Prof. T.M.C. Asser.
Wij Nederlanders, gewend aan hooge buitenlandsche onderscheiding van landgenooten, ervaren die als iets van zelf sprekends; wereldorganen die portret en bijschrift verspreiden en hoogen dunk wekken, bezitten wij niet. Bovendien ligt het niet in onzen aard de toch zoo gerechtvaardigde aandacht te vestigen op
aanleidingen tot nationale zelfwaardeering. Noch in België evenwel, noch in Zuid-Afrika, noch verder waar Nederlanders of oud-Nederlanders wonen, is de erkenning van Nederlands beteekenis, vooral op wetenschappelijk gebied, algemeen verbreid. De tegenstanders van Nederlandsche beschaving hebben zoo aanhoudend en zoo kleineerend over hare minderwaardigheid gesproken en geschreven, dat zulk bewijs van groote onkunde eindelijk gevleugeld woord is geworden. Bij name is en wordt, wetens of onwetens, deze praktijk gevolgd, ter bestrijding van Nederlandsche Hoogescholen in landen, waar de Nederlandsche taal grondwettig dezelfde rechten heeft als Fransch of Engelsen. Daarbij wordt dan met groot gebaar gewezen op het onloochenbare feit dat Nederlandsche geleerden voor hun geschriften een vreemde taal gebruiken, iets wat begrijpelijkerwijze bij eentaligen vooral, den geheel onjuisten indruk wekt van ongenoegzaamheid onzer moedertaal.

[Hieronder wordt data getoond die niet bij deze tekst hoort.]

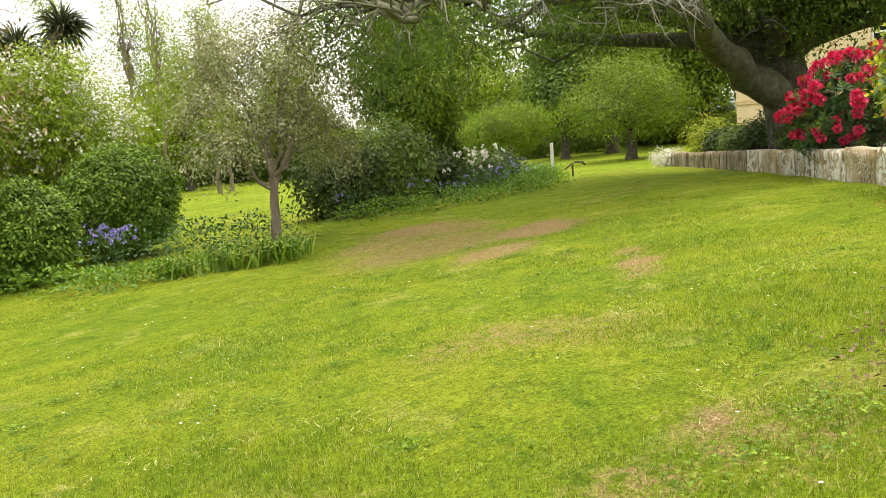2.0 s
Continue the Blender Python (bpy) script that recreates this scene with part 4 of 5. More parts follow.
def window_part(yc, z0, w, hh, cols, rows, deep=0.16):
    """A sash window set back in its opening: frame, bars and one pane to each light."""
    f = new("window")
    f.parent = house
    bm = bmesh.new()
    fr = 0.07
    box_bm(bm, deep, deep + 0.09, yc - w / 2, yc - w / 2 + fr, z0, z0 + hh)
    box_bm(bm, deep, deep + 0.09, yc + w / 2 - fr, yc + w / 2, z0, z0 + hh)
    box_bm(bm, deep, deep + 0.09, yc - w / 2 + fr, yc + w / 2 - fr, z0, z0 + fr)
    box_bm(bm, deep, deep + 0.09, yc - w / 2 + fr, yc + w / 2 - fr, z0 + hh - fr, z0 + hh)
    iw, ih = w - 2 * fr, hh - 2 * fr
    for i in range(1, cols):
        c = yc - iw / 2 + iw * i / cols
        box_bm(bm, deep + 0.02, deep + 0.07, c - 0.03, c + 0.03, z0 + fr, z0 + hh - fr)
    for j in range(1, rows):
        c = z0 + fr + ih * j / rows
        t = 0.035 if j * 2 == rows else 0.018
        for i in range(cols):
            box_bm(bm, deep + 0.025, deep + 0.065, yc - iw / 2 + iw * i / cols + 0.031, yc - iw / 2 + iw * (i + 1) / cols - 0.031, c - t, c + t)
    part("frame", bm, WHITE, f, "white painted sash frame")
    for i in range(cols):
        for j in range(rows):
            a, b = yc - iw / 2 + iw * i / cols, yc - iw / 2 + iw * (i + 1) / cols
            c, d = z0 + fr + ih * j / rows, z0 + fr + ih * (j + 1) / rows
            box("pane", deep + 0.042, deep + 0.048, a, b, c, d, GLASS, f)
    return f


BASE_W = [(2.8, 0.1), (6.85, 0.1), (10.6, 0.1), (-6.2, 0.1)]
TALL_W = [2.85, 6.9, 10.6, -3.55, -6.4]
UP_W = [2.85, 6.9, 10.6, -0.4, -3.55, -6.4]
DOOR_Y, DOOR_W = -0.5, 2.0
HOLES = [(y - 0.52, y + 0.52, z, z + 1.18) for y, z in BASE_W] + [(y - 0.52, y + 0.52, 2.65, 5.15) for y in TALL_W] + [(y - 0.48, y + 0.48, 6.45, 8.2) for y in UP_W]
HOLES.append((DOOR_Y - DOOR_W / 2, DOOR_Y + DOOR_W / 2, 1.95, 4.3))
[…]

Om die reden grijpt Neerlandia gretig de eervolle gelegenheid aan om er op te wijzen, dat thans voor de vijfde maal, aan een Nederlander de Nobelprijs voor wetenschap is gegeven, naar verhouding van alle volken der aarde aan ons volk het meest. Van 't Hoff, Lorentz, Zeeman en Van der Waals gingen voor, thans is Prof. Asser, Minister van Staat, de verkorene. Diens vruchtbare arbeid voor den wereldvrede is hiermede gehuldigd, in werkelijkheid echter de bron van d'en arbeid: zijn ongeëvenaarde kennis van staatsen volkenrecht.